##### Given information

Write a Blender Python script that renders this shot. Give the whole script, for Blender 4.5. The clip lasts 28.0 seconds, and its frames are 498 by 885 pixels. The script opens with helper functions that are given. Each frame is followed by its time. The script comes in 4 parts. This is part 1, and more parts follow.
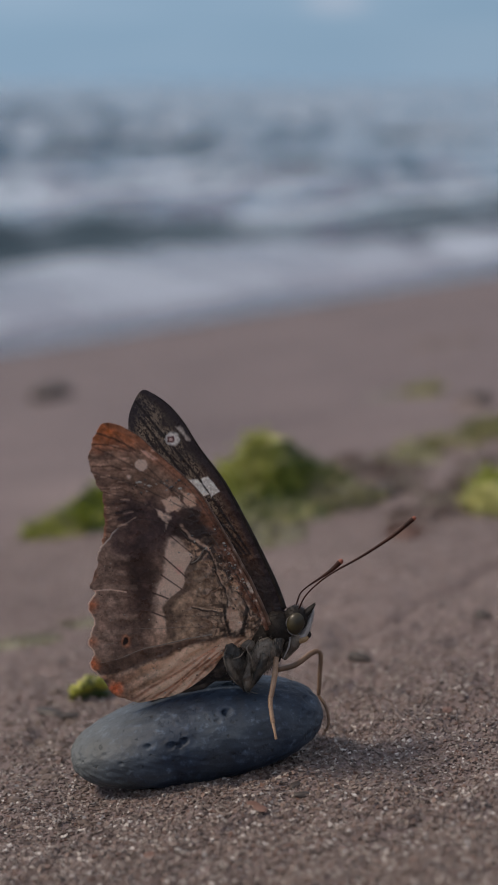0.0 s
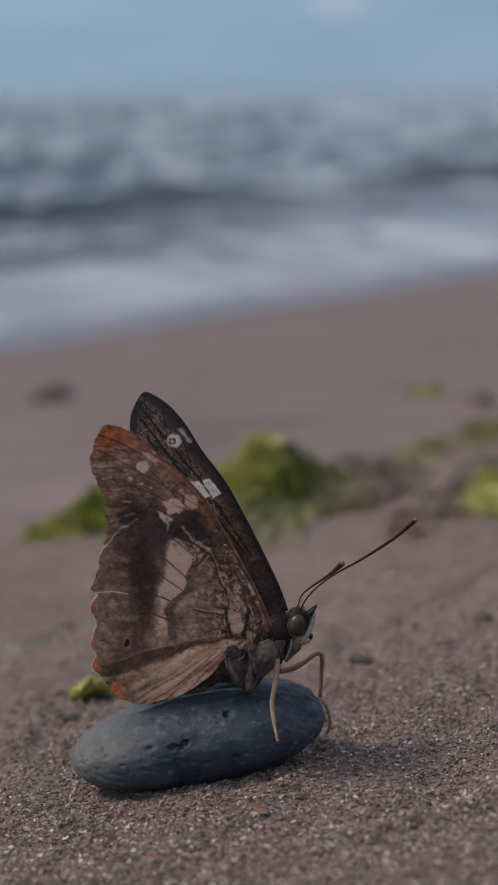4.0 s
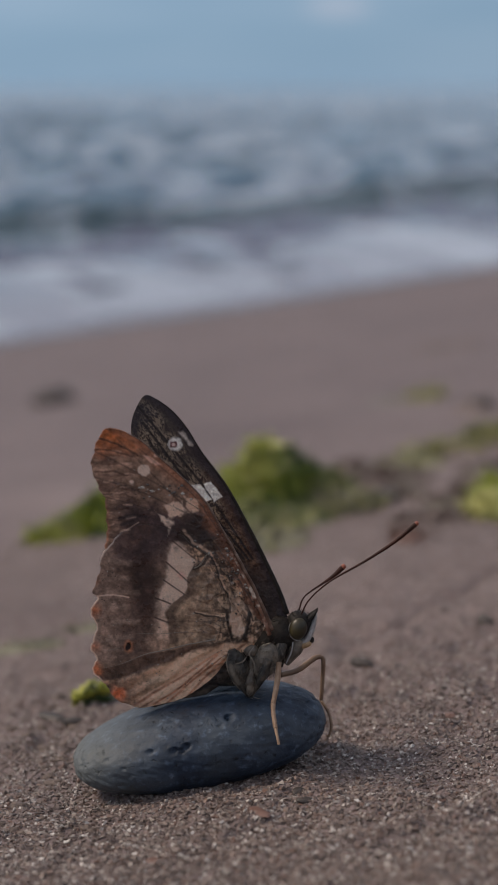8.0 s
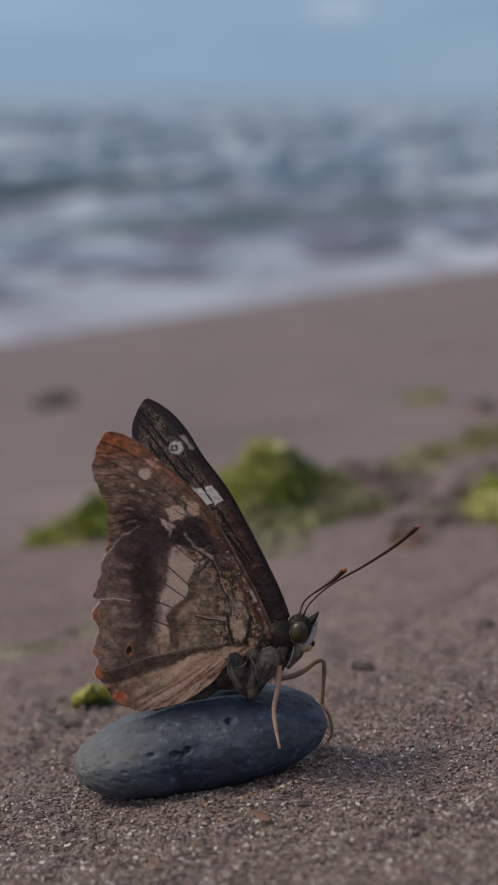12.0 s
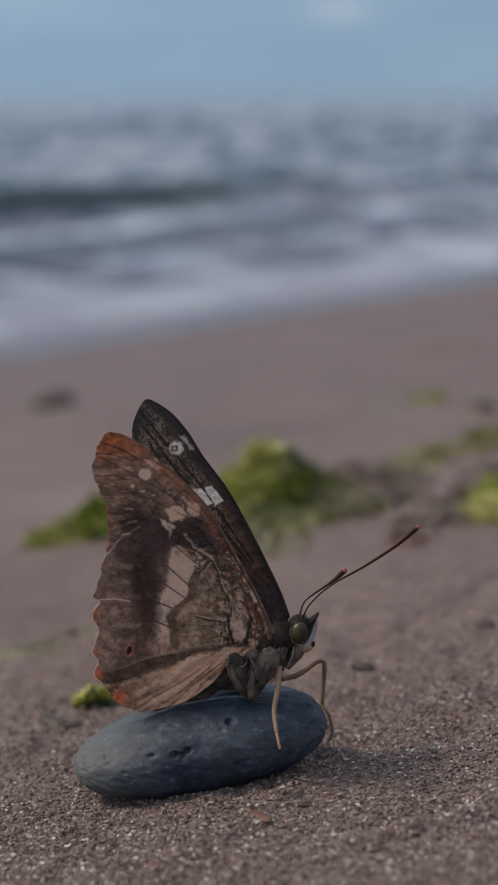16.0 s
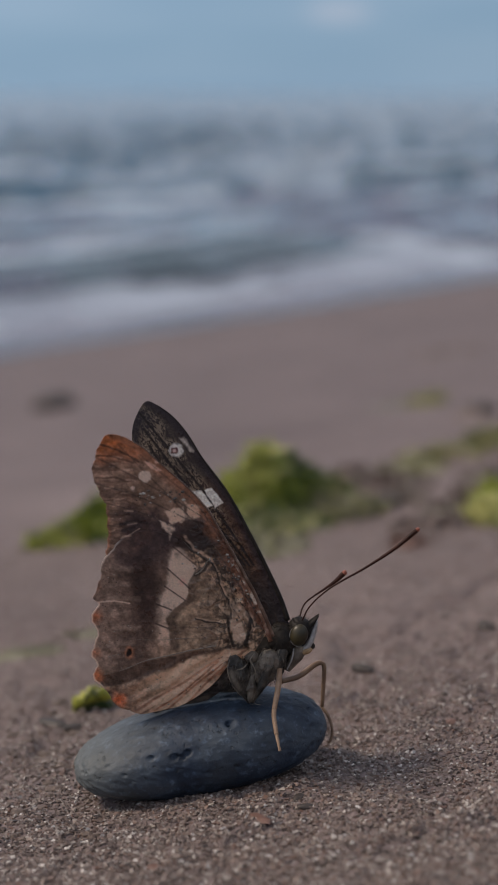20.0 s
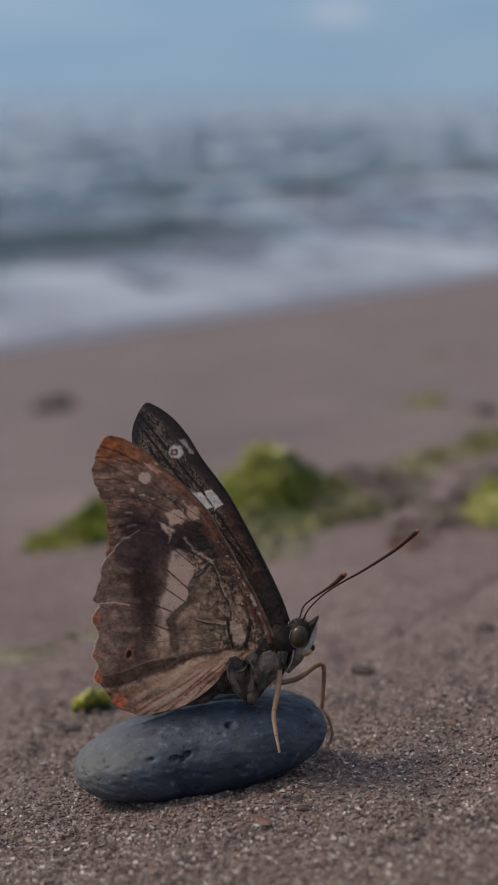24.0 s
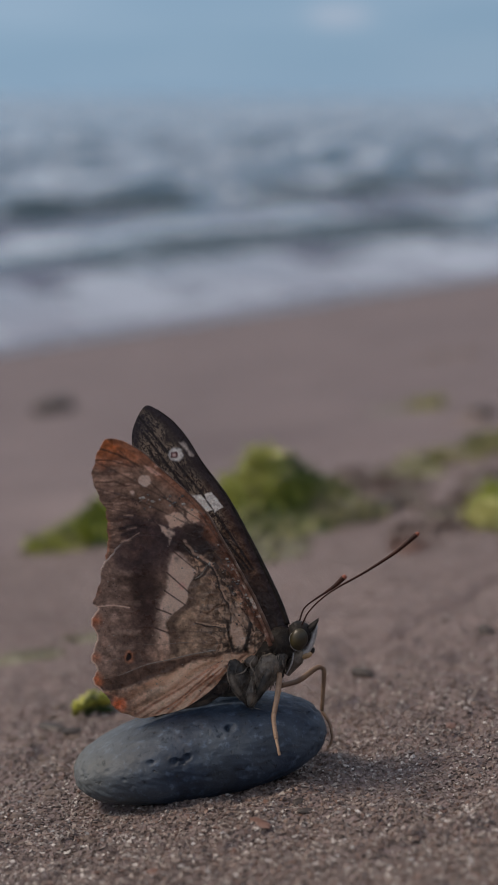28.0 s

##########

Directive: Leaving out the pictures, repeat the data above exactly.

Written answer:
Write a Blender Python script that renders this shot. Give the whole script, for Blender 4.5. The clip lasts 28.0 seconds, and its frames are 498 by 885 pixels. The script opens with helper functions that are given. Each frame is followed by its time. The script comes in 4 parts. This is part 1, and more parts follow.
0.0 s
4.0 s
8.0 s
12.0 s
16.0 s
20.0 s
24.0 s
28.0 s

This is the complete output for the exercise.